_Data extracted from a collection_:

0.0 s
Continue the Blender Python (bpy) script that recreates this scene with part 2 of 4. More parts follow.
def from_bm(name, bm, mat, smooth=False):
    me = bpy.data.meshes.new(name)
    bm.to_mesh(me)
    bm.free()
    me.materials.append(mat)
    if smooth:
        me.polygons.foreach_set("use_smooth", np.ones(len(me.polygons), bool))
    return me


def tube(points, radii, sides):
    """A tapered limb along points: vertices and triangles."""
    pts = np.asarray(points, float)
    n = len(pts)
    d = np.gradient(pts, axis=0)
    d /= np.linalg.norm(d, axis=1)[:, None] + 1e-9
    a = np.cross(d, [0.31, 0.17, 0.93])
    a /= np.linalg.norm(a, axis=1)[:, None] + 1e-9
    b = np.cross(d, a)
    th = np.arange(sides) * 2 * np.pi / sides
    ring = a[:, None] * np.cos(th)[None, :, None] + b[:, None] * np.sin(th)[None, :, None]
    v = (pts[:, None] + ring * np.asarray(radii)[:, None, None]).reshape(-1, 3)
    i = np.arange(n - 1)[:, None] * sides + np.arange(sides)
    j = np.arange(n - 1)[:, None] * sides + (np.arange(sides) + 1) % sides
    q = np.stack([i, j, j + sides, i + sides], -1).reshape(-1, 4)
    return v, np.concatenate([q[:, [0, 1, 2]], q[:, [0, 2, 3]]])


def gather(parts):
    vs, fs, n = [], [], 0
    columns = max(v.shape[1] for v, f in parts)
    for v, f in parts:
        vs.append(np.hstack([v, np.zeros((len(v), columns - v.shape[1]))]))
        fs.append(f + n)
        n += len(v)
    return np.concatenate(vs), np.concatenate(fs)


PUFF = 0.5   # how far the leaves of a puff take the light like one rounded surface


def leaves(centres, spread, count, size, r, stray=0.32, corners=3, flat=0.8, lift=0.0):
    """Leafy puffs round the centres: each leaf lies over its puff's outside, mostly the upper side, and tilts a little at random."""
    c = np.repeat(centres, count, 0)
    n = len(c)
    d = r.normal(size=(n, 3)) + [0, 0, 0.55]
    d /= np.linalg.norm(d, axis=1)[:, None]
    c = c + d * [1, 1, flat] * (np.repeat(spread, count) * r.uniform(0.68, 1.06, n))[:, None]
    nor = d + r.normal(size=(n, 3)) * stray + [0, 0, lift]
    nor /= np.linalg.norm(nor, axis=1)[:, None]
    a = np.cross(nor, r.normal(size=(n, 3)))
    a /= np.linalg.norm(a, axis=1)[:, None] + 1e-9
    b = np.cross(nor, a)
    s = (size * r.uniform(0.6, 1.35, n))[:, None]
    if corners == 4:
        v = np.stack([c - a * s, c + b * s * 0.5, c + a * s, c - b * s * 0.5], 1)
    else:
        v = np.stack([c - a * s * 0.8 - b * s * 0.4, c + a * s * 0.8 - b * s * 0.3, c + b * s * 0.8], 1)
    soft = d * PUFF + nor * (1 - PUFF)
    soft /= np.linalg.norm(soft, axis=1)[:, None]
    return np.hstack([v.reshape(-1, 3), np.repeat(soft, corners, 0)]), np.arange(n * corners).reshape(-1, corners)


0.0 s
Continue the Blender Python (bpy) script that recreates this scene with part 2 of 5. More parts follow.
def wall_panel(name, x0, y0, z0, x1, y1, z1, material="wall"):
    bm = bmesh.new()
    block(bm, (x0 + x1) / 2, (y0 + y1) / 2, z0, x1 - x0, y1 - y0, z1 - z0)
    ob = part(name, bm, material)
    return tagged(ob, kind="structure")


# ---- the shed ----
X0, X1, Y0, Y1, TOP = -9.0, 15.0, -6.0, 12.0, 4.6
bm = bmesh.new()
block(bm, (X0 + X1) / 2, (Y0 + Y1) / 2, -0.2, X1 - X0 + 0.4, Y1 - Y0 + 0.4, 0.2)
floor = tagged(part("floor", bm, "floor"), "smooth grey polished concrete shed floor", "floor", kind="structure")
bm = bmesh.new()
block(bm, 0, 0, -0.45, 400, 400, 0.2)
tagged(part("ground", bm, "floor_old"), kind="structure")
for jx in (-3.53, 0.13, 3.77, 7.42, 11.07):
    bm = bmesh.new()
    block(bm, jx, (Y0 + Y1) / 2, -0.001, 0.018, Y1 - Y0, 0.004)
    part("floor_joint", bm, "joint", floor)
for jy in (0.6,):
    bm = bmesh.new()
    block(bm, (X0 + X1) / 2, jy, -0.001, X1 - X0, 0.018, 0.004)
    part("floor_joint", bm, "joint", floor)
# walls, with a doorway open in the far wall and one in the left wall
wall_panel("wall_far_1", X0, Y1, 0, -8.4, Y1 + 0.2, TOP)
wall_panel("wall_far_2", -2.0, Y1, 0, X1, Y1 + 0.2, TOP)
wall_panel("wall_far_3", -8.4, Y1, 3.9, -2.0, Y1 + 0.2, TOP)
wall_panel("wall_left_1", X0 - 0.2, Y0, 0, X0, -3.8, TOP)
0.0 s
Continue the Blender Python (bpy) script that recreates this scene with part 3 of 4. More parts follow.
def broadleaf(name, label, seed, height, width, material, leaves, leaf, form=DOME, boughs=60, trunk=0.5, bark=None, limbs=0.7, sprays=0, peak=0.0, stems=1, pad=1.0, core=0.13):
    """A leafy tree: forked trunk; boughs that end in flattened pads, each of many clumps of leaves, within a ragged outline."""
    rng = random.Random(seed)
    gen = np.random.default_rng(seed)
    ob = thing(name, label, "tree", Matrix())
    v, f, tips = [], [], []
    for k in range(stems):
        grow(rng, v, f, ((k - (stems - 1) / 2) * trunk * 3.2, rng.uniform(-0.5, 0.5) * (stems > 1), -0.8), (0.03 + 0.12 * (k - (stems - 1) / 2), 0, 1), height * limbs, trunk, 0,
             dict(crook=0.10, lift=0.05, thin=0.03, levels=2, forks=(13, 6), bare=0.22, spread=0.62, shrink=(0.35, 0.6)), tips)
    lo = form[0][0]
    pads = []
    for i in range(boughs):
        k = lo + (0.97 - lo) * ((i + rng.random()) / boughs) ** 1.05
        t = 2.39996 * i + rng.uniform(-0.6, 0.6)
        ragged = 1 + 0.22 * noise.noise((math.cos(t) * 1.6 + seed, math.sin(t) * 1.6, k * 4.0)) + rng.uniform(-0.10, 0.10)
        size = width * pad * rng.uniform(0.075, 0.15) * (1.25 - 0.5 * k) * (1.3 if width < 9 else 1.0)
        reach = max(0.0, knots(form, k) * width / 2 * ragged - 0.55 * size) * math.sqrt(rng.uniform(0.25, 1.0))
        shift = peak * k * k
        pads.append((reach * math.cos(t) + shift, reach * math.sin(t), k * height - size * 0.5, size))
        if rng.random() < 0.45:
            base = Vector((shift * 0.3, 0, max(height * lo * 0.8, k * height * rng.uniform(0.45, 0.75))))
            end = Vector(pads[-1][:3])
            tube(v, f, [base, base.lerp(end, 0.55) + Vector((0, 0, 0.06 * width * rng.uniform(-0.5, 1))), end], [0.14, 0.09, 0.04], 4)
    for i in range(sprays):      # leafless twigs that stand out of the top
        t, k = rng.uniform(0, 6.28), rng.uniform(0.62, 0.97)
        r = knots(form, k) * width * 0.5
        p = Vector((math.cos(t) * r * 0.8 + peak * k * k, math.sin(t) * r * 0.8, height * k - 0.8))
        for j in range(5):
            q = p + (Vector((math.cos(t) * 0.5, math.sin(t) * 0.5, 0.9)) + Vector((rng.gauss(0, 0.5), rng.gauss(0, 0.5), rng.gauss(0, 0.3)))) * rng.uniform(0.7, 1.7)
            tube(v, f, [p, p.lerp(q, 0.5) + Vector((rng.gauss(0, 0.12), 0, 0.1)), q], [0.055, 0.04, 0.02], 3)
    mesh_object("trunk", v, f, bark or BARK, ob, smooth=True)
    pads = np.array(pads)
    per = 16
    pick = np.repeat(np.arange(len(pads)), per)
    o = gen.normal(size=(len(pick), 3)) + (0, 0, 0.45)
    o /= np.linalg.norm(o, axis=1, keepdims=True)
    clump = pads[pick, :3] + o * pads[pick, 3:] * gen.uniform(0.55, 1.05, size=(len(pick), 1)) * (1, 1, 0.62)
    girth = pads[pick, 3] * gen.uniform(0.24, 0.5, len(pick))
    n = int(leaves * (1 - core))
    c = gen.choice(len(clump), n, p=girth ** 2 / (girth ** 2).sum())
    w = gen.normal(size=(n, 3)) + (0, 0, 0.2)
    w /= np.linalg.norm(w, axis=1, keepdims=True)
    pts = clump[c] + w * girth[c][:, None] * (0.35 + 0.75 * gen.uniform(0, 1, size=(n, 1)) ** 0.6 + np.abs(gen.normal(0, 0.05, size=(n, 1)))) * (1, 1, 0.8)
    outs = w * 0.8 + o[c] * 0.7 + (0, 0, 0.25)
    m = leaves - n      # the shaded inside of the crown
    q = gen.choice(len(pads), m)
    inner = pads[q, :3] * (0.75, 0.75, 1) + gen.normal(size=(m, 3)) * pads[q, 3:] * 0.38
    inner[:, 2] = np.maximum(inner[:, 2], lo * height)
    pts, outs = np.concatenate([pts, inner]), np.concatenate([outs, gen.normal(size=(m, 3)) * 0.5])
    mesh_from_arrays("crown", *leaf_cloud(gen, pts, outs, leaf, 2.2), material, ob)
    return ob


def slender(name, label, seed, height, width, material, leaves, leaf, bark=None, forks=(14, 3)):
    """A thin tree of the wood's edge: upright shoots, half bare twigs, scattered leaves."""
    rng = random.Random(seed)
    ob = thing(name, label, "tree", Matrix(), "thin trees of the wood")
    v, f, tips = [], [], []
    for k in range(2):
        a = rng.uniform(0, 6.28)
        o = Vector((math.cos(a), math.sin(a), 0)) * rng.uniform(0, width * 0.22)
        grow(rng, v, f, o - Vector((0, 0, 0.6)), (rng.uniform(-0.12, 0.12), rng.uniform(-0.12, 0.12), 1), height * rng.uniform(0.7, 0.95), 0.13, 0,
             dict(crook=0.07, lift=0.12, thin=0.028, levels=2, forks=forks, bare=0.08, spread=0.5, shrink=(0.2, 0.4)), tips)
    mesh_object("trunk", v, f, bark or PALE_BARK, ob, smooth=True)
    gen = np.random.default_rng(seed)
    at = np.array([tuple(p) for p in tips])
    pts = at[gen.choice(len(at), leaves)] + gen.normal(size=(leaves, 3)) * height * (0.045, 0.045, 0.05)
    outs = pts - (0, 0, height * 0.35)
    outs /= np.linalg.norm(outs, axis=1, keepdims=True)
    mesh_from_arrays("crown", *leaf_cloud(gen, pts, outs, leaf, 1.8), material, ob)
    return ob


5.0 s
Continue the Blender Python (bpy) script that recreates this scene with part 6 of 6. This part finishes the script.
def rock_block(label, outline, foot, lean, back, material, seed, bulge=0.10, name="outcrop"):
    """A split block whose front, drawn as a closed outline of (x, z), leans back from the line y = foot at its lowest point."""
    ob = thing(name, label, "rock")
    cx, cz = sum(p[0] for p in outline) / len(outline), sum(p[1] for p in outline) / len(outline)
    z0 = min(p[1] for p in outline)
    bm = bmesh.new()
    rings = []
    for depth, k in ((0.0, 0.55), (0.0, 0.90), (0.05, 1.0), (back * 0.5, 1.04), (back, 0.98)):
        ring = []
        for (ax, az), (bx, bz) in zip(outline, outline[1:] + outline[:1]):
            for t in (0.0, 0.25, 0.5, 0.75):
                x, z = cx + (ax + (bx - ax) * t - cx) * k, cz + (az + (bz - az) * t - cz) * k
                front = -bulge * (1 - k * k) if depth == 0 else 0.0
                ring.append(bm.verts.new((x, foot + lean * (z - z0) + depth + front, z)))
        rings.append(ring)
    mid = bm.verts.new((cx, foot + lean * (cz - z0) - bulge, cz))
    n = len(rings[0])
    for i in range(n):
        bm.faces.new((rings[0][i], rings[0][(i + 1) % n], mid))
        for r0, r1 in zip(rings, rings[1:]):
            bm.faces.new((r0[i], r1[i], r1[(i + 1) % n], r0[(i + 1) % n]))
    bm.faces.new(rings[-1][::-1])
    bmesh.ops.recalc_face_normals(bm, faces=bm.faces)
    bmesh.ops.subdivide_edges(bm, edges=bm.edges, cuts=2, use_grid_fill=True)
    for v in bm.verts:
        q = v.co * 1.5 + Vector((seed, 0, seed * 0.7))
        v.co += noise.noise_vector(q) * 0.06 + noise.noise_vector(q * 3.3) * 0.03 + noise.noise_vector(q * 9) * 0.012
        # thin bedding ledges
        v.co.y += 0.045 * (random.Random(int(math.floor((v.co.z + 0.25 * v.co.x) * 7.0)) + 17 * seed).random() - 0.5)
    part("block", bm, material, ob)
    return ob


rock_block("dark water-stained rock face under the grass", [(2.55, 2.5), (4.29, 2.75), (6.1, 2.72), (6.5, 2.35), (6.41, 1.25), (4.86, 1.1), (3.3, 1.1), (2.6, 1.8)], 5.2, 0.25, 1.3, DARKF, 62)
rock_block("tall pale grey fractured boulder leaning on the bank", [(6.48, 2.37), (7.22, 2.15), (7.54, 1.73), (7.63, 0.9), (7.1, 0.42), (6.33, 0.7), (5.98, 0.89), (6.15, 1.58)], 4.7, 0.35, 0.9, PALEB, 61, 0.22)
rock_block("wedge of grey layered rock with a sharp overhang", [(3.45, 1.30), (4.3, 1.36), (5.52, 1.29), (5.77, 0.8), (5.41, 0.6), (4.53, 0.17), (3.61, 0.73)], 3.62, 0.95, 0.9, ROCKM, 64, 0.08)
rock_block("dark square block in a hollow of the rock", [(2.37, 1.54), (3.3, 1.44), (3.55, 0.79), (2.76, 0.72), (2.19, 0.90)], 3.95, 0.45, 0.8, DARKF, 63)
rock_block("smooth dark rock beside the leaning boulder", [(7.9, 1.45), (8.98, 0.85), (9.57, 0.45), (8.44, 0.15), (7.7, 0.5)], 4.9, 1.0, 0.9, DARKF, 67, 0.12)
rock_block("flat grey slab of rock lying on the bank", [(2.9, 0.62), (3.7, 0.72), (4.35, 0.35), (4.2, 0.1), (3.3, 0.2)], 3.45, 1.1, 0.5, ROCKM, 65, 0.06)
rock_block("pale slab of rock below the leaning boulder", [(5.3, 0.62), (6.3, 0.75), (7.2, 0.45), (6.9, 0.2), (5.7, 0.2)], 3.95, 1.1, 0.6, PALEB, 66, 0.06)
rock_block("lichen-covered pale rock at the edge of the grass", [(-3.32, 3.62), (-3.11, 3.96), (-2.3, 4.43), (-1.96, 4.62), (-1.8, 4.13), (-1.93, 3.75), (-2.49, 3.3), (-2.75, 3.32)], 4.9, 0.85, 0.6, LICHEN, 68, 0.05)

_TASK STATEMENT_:
Identify each line holding the string "follow", and copy it out.

_CORRECT ANSWER_:
Continue the Blender Python (bpy) script that recreates this scene with part 2 of 4. More parts follow.
Continue the Blender Python (bpy) script that recreates this scene with part 2 of 5. More parts follow.
Continue the Blender Python (bpy) script that recreates this scene with part 3 of 4. More parts follow.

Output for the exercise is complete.